**Data excerpt:**
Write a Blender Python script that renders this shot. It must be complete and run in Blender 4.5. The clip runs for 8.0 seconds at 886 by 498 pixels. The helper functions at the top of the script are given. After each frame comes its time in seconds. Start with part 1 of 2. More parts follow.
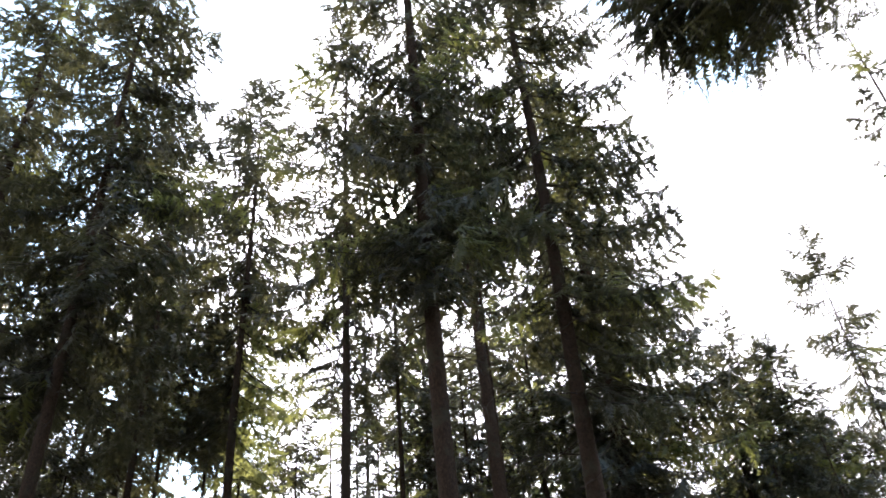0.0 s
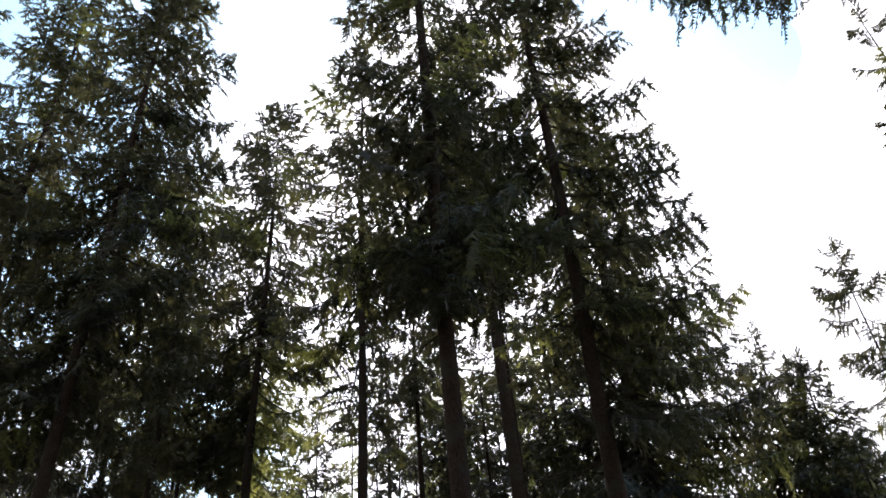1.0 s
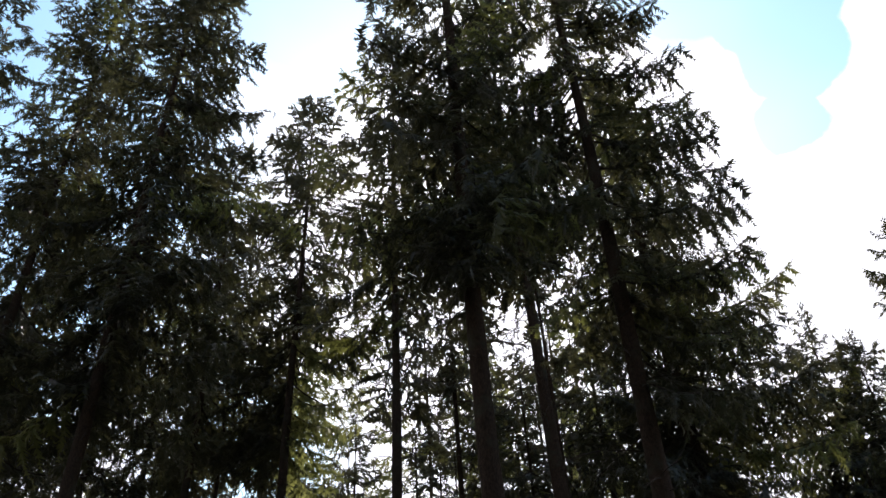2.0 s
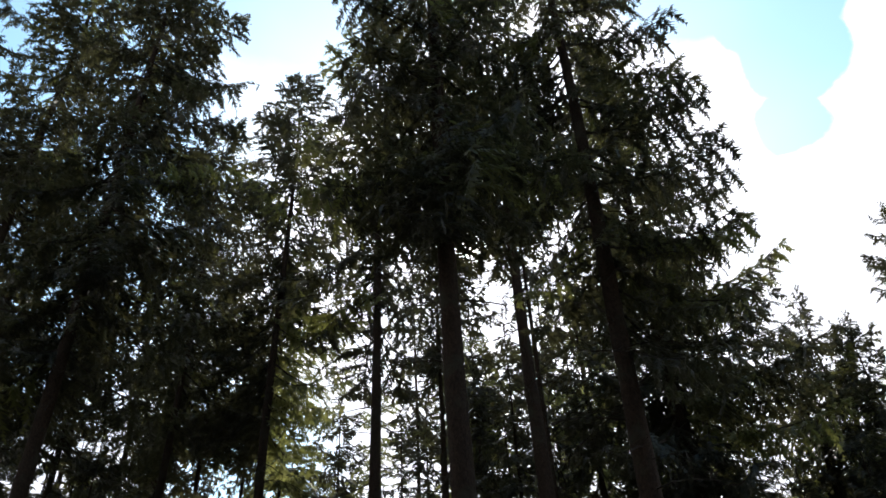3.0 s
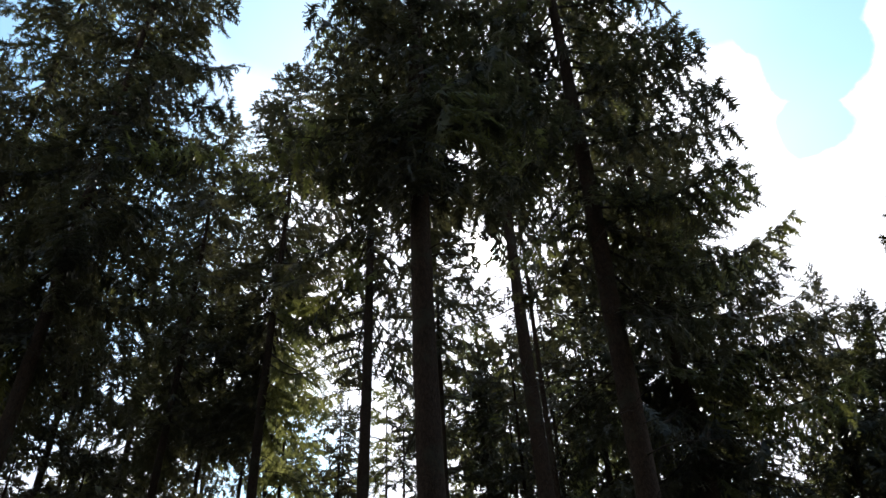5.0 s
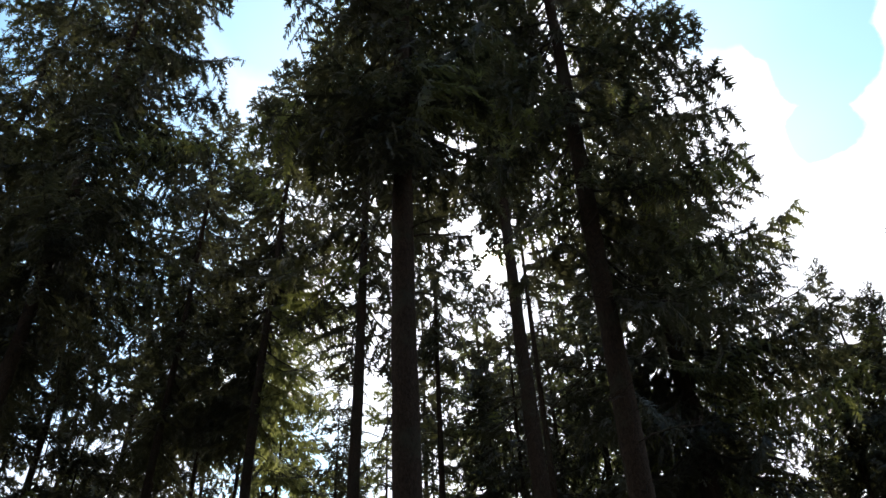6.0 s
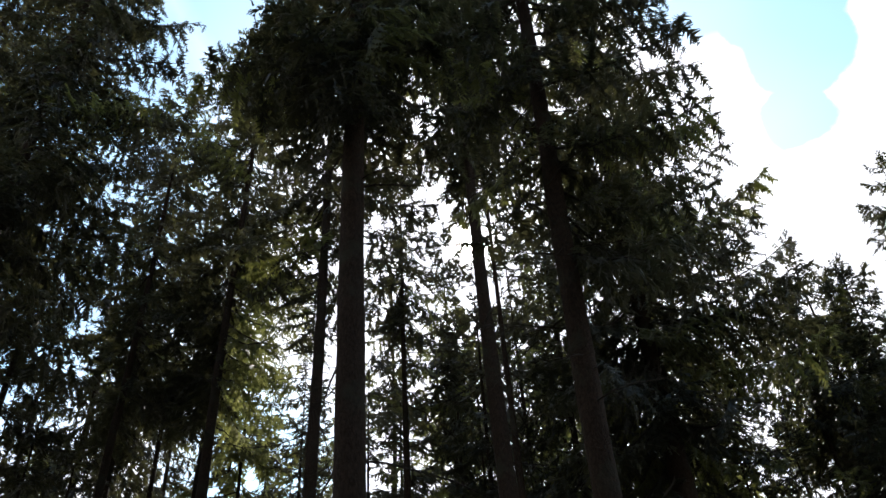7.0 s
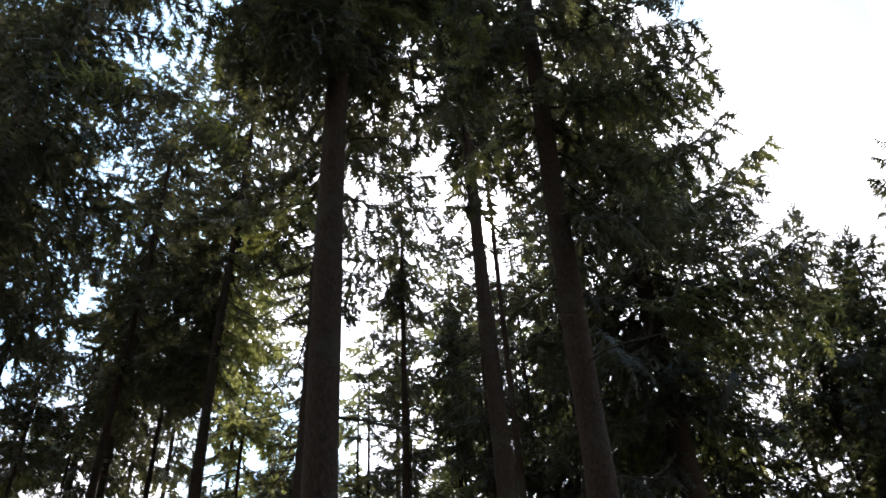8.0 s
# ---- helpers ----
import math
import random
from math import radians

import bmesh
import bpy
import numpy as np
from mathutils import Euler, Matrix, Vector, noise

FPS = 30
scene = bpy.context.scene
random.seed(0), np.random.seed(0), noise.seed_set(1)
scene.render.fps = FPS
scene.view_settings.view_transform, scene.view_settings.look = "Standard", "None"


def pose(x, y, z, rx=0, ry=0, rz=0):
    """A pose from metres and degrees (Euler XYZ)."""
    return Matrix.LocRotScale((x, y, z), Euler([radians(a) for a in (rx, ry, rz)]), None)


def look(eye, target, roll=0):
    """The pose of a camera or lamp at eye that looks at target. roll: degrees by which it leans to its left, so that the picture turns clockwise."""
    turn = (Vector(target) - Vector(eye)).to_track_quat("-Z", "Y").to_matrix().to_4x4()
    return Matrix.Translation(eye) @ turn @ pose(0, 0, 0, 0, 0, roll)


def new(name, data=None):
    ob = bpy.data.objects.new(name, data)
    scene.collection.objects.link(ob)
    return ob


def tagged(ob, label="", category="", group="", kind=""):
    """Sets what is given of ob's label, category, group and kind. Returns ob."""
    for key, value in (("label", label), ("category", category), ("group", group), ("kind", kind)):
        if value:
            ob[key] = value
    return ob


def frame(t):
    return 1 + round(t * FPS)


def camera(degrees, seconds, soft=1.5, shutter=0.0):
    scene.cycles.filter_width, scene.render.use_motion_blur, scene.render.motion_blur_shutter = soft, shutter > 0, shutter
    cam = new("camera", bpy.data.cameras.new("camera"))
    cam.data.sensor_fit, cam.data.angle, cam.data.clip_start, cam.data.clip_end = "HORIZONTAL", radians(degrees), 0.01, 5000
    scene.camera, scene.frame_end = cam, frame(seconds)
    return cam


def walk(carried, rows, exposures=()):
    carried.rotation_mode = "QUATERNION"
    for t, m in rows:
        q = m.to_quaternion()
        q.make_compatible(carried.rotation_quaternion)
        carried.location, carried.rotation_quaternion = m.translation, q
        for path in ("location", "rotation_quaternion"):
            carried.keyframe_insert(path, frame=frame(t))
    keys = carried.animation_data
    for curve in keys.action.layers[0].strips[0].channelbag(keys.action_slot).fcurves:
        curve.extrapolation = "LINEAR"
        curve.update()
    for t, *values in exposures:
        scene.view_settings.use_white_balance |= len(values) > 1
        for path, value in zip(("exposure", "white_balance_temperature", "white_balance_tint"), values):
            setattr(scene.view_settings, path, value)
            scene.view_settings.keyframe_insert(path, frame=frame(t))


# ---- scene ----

**Given problem:** Retype the whole listing, keeping every line identical and omitting all pictures.

**Result for this exercise:**
Write a Blender Python script that renders this shot. It must be complete and run in Blender 4.5. The clip runs for 8.0 seconds at 886 by 498 pixels. The helper functions at the top of the script are given. After each frame comes its time in seconds. Start with part 1 of 2. More parts follow.
0.0 s
1.0 s
2.0 s
3.0 s
5.0 s
6.0 s
7.0 s
8.0 s
# ---- helpers ----
import math
import random
from math import radians

import bmesh
import bpy
import numpy as np
from mathutils import Euler, Matrix, Vector, noise

FPS = 30
scene = bpy.context.scene
random.seed(0), np.random.seed(0), noise.seed_set(1)
scene.render.fps = FPS
scene.view_settings.view_transform, scene.view_settings.look = "Standard", "None"


def pose(x, y, z, rx=0, ry=0, rz=0):
    """A pose from metres and degrees (Euler XYZ)."""
    return Matrix.LocRotScale((x, y, z), Euler([radians(a) for a in (rx, ry, rz)]), None)


def look(eye, target, roll=0):
    """The pose of a camera or lamp at eye that looks at target. roll: degrees by which it leans to its left, so that the picture turns clockwise."""
    turn = (Vector(target) - Vector(eye)).to_track_quat("-Z", "Y").to_matrix().to_4x4()
    return Matrix.Translation(eye) @ turn @ pose(0, 0, 0, 0, 0, roll)


def new(name, data=None):
    ob = bpy.data.objects.new(name, data)
    scene.collection.objects.link(ob)
    return ob


def tagged(ob, label="", category="", group="", kind=""):
    """Sets what is given of ob's label, category, group and kind. Returns ob."""
    for key, value in (("label", label), ("category", category), ("group", group), ("kind", kind)):
        if value:
            ob[key] = value
    return ob


def frame(t):
    return 1 + round(t * FPS)


def camera(degrees, seconds, soft=1.5, shutter=0.0):
    scene.cycles.filter_width, scene.render.use_motion_blur, scene.render.motion_blur_shutter = soft, shutter > 0, shutter
    cam = new("camera", bpy.data.cameras.new("camera"))
    cam.data.sensor_fit, cam.data.angle, cam.data.clip_start, cam.data.clip_end = "HORIZONTAL", radians(degrees), 0.01, 5000
    scene.camera, scene.frame_end = cam, frame(seconds)
    return cam


def walk(carried, rows, exposures=()):
    carried.rotation_mode = "QUATERNION"
    for t, m in rows:
        q = m.to_quaternion()
        q.make_compatible(carried.rotation_quaternion)
        carried.location, carried.rotation_quaternion = m.translation, q
        for path in ("location", "rotation_quaternion"):
            carried.keyframe_insert(path, frame=frame(t))
    keys = carried.animation_data
    for curve in keys.action.layers[0].strips[0].channelbag(keys.action_slot).fcurves:
        curve.extrapolation = "LINEAR"
        curve.update()
    for t, *values in exposures:
        scene.view_settings.use_white_balance |= len(values) > 1
        for path, value in zip(("exposure", "white_balance_temperature", "white_balance_tint"), values):
            setattr(scene.view_settings, path, value)
            scene.view_settings.keyframe_insert(path, frame=frame(t))


# ---- scene ----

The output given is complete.